TASK TO COMPLETE: Reproduce the listing below exactly. Pictures do not belong in the copy.
++++++++
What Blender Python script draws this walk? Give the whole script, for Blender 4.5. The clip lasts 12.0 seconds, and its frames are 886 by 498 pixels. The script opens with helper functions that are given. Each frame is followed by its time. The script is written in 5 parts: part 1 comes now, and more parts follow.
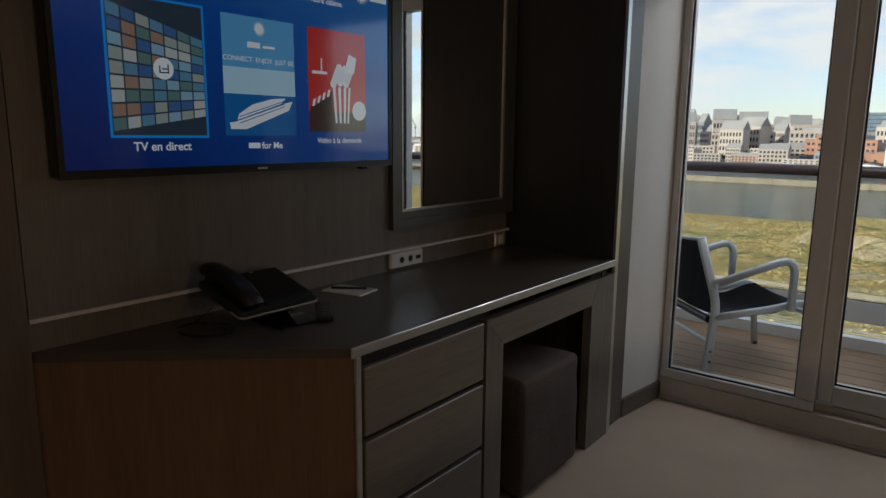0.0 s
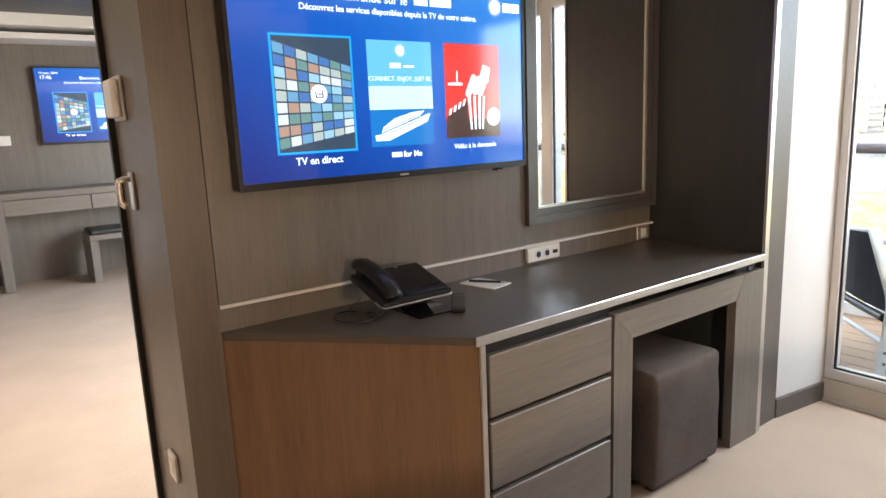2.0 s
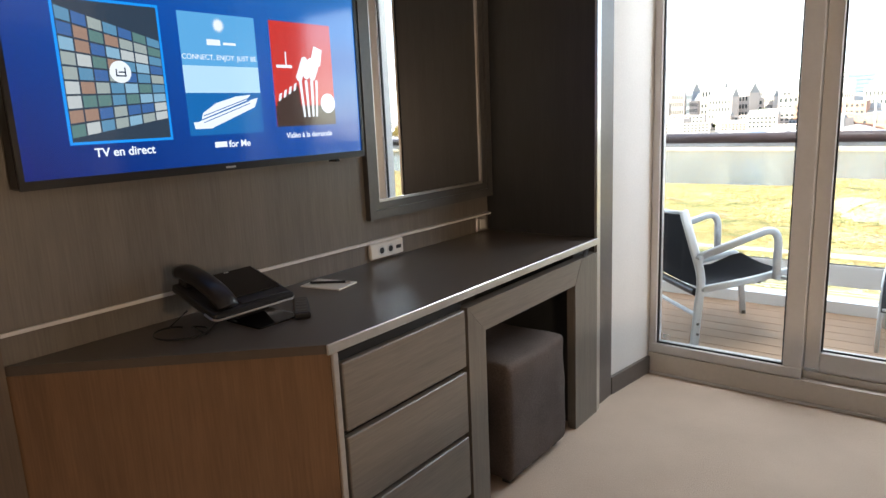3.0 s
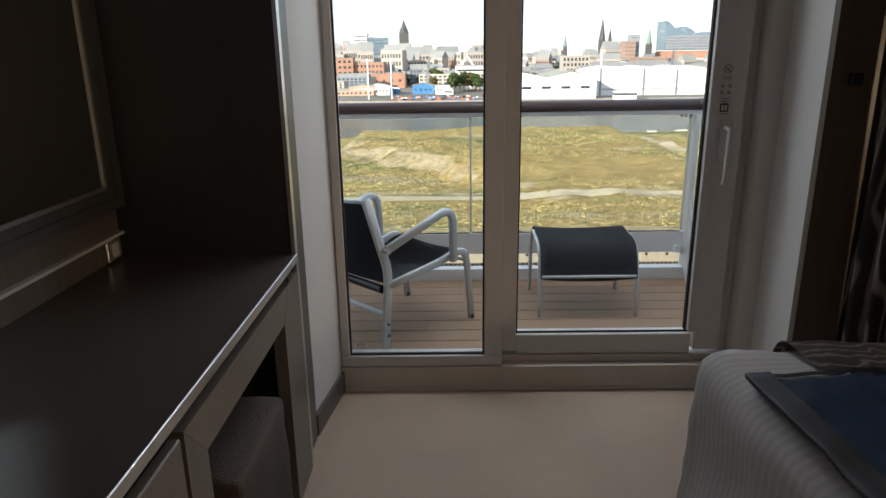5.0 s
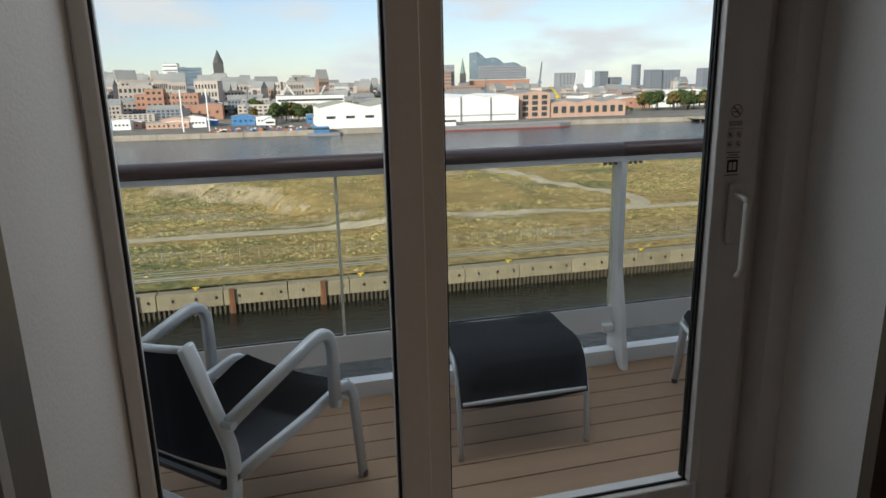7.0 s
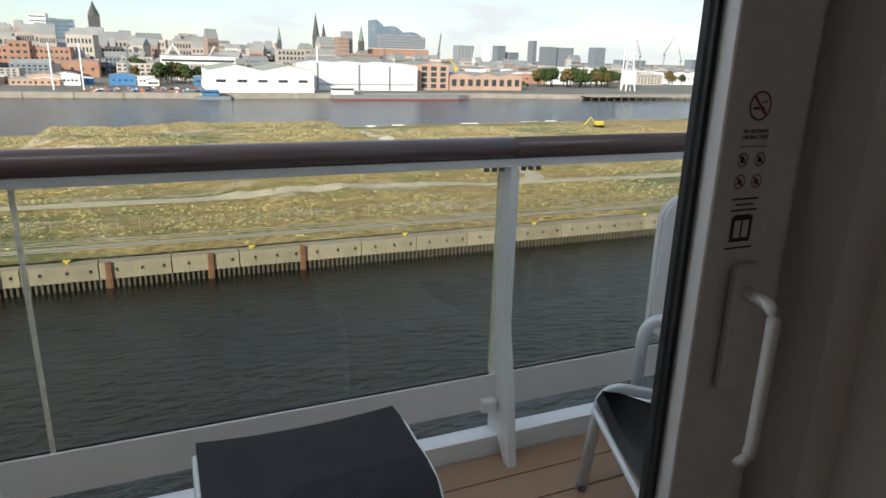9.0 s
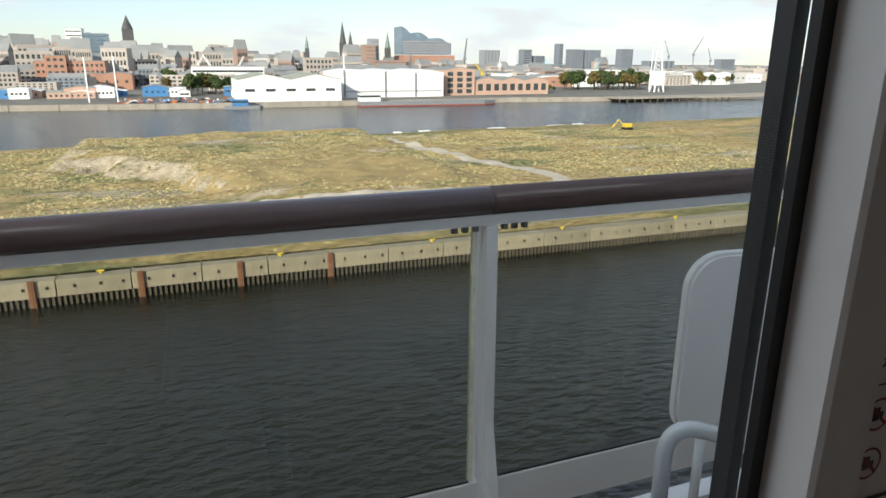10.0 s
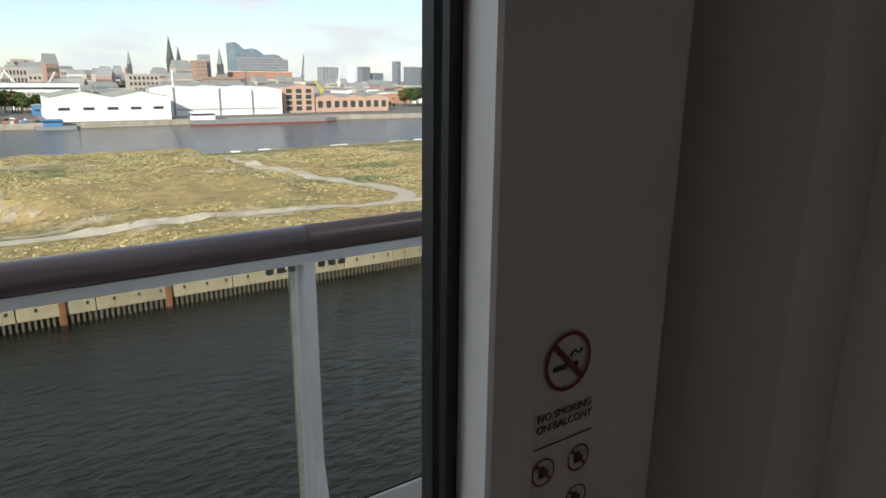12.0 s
++++++++
SOLUTION FOR THIS PROBLEM:
What Blender Python script draws this walk? Give the whole script, for Blender 4.5. The clip lasts 12.0 seconds, and its frames are 886 by 498 pixels. The script opens with helper functions that are given. Each frame is followed by its time. The script is written in 5 parts: part 1 comes now, and more parts follow.
0.0 s
2.0 s
3.0 s
5.0 s
7.0 s
9.0 s
10.0 s
12.0 s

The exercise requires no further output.